Sins of commission
If you're one of the literally tens of people who've been anxiously waiting for the president to sign an executive order forming a fiscal commission with little actual power and a slim likelihood of working, then yesterday was your lucky day, as the president put pen to paper and formed the National Commission on Fiscal Responsibility and Reform. OMB Director Peter Orszag explains how it will work:
With members appointed by the leaders from both political parties in both houses of Congress as well as the President, the Commission’s objective is to put forward proposals to balance the budget excluding interest payments on the debt (the so-called primary budget) by 2015 and to meaningfully improve the long-term fiscal outlook. Meeting the medium-term target means that by the middle of this decade, we would be paying for the operations and programs of the federal government and not increasing our debt relative to the size of the economy; under current projections, the result would be stable overall deficits (including interest payments) hovering around 3 percent of GDP. The Commission will also examine changes to address the growth of entitlement spending and the gap between the projected revenues and expenditures of the Federal government over the long term.

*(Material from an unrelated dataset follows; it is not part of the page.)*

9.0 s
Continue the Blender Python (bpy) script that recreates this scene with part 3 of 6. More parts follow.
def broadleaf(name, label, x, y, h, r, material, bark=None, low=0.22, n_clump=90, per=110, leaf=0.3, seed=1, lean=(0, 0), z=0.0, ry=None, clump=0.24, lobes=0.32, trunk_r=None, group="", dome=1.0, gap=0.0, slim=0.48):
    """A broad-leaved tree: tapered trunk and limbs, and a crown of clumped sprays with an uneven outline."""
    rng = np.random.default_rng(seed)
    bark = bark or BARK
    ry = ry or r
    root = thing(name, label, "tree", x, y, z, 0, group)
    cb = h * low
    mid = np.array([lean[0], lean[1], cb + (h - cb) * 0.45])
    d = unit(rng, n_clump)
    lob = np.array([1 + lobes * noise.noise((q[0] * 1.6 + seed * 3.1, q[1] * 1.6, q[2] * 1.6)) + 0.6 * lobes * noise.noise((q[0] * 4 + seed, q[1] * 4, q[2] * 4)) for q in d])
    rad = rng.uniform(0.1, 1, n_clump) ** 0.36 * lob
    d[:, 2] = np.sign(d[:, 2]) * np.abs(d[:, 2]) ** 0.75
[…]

To report out a recommendation, the Commission would need 14 out of 18 votes, ensuring that any report will have bipartisan support. The Commission will issue its recommendations by December 1, 2010, and the leaders of both the Senate and the House have assured us that they will bring these recommendations to a vote before the end of the current Congress.
To say a word more on the membership, there will be six members appointed by congressional Democrats, six members appointed by congressional Republicans and six members appointed by the president. As of now, only two appointments have been made: The president has named former senator Alan Simpson (R) and former Clinton chief of staff Erskine Bowles to lead the commission. Harry Reid and Nancy Pelosi have pledged to bring the final recommendations to a vote, but they're not exempt from the filibuster or other efforts to procedurally impede the package.

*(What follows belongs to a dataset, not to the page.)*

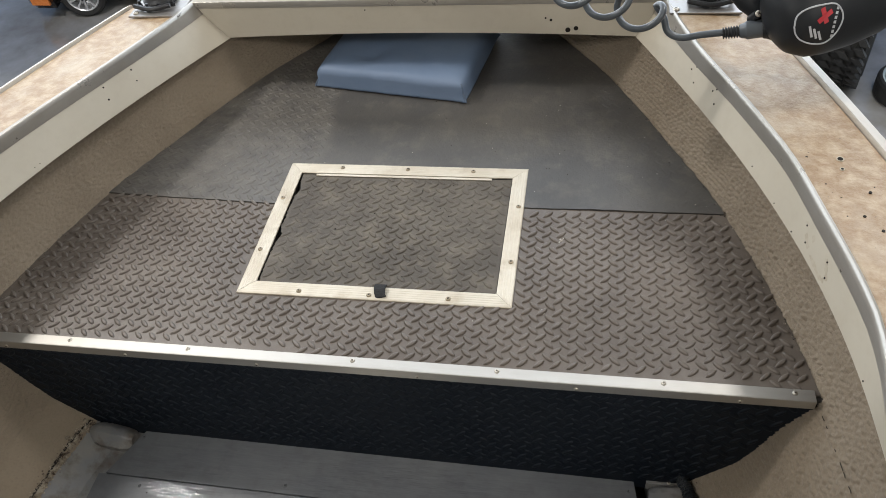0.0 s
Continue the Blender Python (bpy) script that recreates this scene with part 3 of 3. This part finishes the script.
# ---- deck hatch ----
hatch = thing("deck_hatch", (HX / 2, HY / 2, DECK), "rectangular deck hatch with aluminium frame and rubber-covered lid", "hatch")
BARW = 0.031
# ribbed cross-section: outward distance from the inner edge, height
prof = [(0.0, 0.0), (0.0, 0.0030), (0.0015, 0.0036)]
for k in range(5):
    a = 0.0035 + k * 0.0052
    prof += [(a, 0.0036), (a + 0.0010, 0.00395), (a + 0.0032, 0.00395), (a + 0.0042, 0.0036)]
prof += [(0.0295, 0.0036), (BARW, 0.0026), (BARW, 0.0)]


def frame_bar(a, c, inward):
    """A bar from corner a to corner c (outer corners), mitred at both ends."""
    a, c, inward = Vector(a), Vector(c), Vector(inward)
    d = (c - a).normalized()
    rings = []
    for end, sgn in ((a, 1), (c, -1)):
        ring = []
        for w, h in prof:
            off = BARW - w
            gap = 0.0004
            q = end + inward * off + d * sgn * (off + gap)
            ring.append((q.x, q.y, DECK + 0.0002 + h))
        rings.append(ring)
    return loft(bmesh.new(), rings)


FB = [((0, 0, 0), (HX, 0, 0), (0, 1, 0)), ((HX, 0, 0), (HX, HY, 0), (-1, 0, 0)), ((HX, HY, 0), (0, HY, 0), (0, -1, 0)), ((0, HY, 0), (0, 0, 0), (1, 0, 0))]
bars = [part("frame_bar", frame_bar(*f), M_FRAME, hatch, "ribbed weathered aluminium frame bar") for f in FB]
for i, (x, y) in ((2, (0.121, 0.369)), (2, (0.269, 0.369)), (2, (0.413, 0.368)), (3, (0.013, 0.266)), (3, (0.012, 0.114)), (1, (0.519, 0.264)), (1, (0.518, 0.111)), (0, (0.124, 0.011)), (0, (0.412, 0.012)), (0, (0.262, 0.010))):
    screw(bars[i], (x, y, DECK + 0.0040), r=0.0049, me=brassy_me)
# hinge leaf under the far bar
bm = bmesh.new()
loft(bm, [[(x, HY - BARW - 0.0078, DECK + 0.0012), (x, HY - BARW - 0.0022, DECK + 0.0012), (x, HY - BARW - 0.0022, DECK + 0.0028), (x, HY - BARW - 0.0078, DECK + 0.0026)] for x in (0.066, 0.455)])
part("hinge_leaf", bm, M_FRAME, hatch, "thin white aluminium hinge strip")
# lid: rubber mat with a ragged cut edge
x0, x1, y0, y1 = 0.0335, HX - 0.0325, 0.0325, HY - 0.0335
quads = []
n = 90
for i in range(n):
    a, c = y0 + (y1 - y0) * i / n, y0 + (y1 - y0) * (i + 1) / n
    rag = lambda y: 0.0010 + 0.0022 * noise.noise((y * 45, 3, 3)) + 0.0065 * math.exp(-((y - 0.155) / 0.016) ** 2) + 0.006 * math.exp(-((y - 0.298) / 0.022) ** 2) + 0.0022 * noise.noise((y * 150, 5, 3))
    rr = lambda y: 0.0012 * noise.noise((y * 60, 9, 3))
    quads.append(((x0 + rag(a), a), (x1 + rr(a), a), (x1 + rr(c), c), (x0 + rag(c), c)))
tread("lid", quads, lambda u, v, h: (u, v, DECK + 0.0004 + h + 0.0006 * noise.noise((u * 9, v * 9, 8))), lambda u, v: x0 + 0.012 < u < x1 - 0.009 and y0 + 0.008 < v < y1 - 0.009, M_RUBBER_LID, hatch, "dirty dark rubber-covered hatch lid", 0.0026, 0.55, phase=(0.300, 0.100), turn=-1.5, seed=4)
# well floor coloured near black so the gap round the lid looks shaded
bm = bmesh.new()
box(bm, 0.012, 0.012, DECK - 0.032, HX - 0.012, HY - 0.012, DECK - 0.0045 - 0.014)
part("hatch_well", bm, M_HOLE_SHADE, hatch)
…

There's nothing magic about a commission. Like a congressional committee, it puts together legislation that Congress later votes to accept, reject or delay. And as of now, there's simply no reason to believe that the votes exist for any serious compromise. Republican leaders, for instance, are arguing that the commission simply shouldn't consider tax increases, which makes a deal impossible. That was their rationale for filibustering the very formation of a commission, which is why Obama had to do this through an executive order.
But elites still like the idea, in part because elites can see the outlines of a deal that elites would make. Greg Mankiw for instance, thinks Republicans should demand that the commission include a value-added tax and a carbon tax. I would support that. The problem is that the Republican Party opposes both policies, and there's no reason to believe they're going to change their minds.

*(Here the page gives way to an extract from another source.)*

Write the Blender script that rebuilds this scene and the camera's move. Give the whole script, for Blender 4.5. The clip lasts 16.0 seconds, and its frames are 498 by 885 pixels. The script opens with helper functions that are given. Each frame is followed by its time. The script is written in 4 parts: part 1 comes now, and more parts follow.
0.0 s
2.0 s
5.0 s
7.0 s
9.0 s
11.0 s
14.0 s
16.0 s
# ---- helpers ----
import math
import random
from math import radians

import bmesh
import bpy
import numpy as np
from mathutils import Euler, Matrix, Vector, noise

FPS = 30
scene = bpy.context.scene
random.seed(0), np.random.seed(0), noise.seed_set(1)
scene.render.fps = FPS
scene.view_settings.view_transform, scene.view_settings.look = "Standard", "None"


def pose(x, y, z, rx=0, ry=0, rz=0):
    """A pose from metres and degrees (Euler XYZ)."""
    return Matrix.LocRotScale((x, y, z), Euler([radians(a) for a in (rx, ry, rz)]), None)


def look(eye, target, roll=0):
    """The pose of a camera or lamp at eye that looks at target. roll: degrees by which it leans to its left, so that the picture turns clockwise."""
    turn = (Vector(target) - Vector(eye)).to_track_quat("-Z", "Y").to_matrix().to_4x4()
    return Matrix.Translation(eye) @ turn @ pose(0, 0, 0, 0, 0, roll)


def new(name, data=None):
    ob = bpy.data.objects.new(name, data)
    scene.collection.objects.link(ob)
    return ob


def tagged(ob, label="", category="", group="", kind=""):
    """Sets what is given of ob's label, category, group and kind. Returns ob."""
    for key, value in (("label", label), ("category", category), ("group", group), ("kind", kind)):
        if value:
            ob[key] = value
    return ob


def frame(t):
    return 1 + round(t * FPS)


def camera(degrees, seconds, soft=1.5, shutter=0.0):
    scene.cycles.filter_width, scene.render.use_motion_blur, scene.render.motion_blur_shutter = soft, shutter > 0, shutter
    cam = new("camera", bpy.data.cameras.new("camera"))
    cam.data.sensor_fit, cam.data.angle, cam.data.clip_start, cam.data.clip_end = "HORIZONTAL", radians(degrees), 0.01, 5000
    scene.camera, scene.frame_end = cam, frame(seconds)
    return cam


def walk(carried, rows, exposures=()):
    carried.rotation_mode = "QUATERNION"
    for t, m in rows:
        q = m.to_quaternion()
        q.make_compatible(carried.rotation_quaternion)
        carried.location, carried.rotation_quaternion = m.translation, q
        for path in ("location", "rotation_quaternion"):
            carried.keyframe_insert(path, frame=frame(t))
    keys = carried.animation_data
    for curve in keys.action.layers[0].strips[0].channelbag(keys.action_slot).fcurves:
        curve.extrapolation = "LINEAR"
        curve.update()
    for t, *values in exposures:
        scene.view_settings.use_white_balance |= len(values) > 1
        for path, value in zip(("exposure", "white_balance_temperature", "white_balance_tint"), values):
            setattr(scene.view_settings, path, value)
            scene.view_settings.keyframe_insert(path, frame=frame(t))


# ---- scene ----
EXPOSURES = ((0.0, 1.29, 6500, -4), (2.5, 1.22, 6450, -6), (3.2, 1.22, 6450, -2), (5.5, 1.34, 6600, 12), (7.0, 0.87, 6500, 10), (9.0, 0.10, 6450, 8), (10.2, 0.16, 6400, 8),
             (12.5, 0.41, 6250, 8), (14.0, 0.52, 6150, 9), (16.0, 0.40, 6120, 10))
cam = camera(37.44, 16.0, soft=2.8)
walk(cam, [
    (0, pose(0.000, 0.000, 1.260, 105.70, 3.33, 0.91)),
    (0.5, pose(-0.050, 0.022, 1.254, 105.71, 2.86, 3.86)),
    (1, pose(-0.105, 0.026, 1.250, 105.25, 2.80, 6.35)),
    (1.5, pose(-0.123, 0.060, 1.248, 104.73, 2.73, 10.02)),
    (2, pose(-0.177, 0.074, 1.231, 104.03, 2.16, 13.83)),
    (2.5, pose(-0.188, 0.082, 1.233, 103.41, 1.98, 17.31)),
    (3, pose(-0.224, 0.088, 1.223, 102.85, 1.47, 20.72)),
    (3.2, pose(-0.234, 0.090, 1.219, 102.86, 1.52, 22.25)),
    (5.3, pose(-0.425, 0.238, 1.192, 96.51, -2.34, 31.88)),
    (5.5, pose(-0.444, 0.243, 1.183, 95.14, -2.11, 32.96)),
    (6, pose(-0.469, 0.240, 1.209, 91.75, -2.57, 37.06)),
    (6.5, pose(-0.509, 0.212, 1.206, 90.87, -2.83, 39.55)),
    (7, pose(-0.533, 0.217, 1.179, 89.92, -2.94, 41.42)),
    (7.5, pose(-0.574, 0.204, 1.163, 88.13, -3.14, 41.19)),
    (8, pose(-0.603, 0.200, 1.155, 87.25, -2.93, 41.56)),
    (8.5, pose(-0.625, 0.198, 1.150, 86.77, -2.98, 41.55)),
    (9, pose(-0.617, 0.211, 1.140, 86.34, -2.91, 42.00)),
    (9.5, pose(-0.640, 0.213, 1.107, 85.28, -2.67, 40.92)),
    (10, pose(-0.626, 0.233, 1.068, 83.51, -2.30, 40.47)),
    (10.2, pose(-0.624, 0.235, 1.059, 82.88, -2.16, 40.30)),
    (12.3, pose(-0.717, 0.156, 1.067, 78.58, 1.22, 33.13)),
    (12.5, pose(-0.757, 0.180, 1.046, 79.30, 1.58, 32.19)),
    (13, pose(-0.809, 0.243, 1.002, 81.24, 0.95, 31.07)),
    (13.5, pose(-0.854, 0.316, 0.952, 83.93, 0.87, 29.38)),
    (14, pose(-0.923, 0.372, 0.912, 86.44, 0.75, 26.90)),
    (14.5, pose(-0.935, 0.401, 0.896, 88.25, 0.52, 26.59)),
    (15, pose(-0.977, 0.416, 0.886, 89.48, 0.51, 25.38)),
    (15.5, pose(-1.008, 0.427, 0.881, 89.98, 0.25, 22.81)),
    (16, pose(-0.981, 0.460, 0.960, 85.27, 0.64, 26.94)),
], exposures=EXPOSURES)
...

To date, the best argument I've heard in favor of the commission is that it's a good insurance policy. If the bond markets do turn on a dime and the federal debt becomes a crisis-level problem, then we've already got a process that we can use to address the problem. But outside an external crisis that would force action one way or the other, there's little reason to believe this commission's final package will be any more successful than the legislation to create this commission was.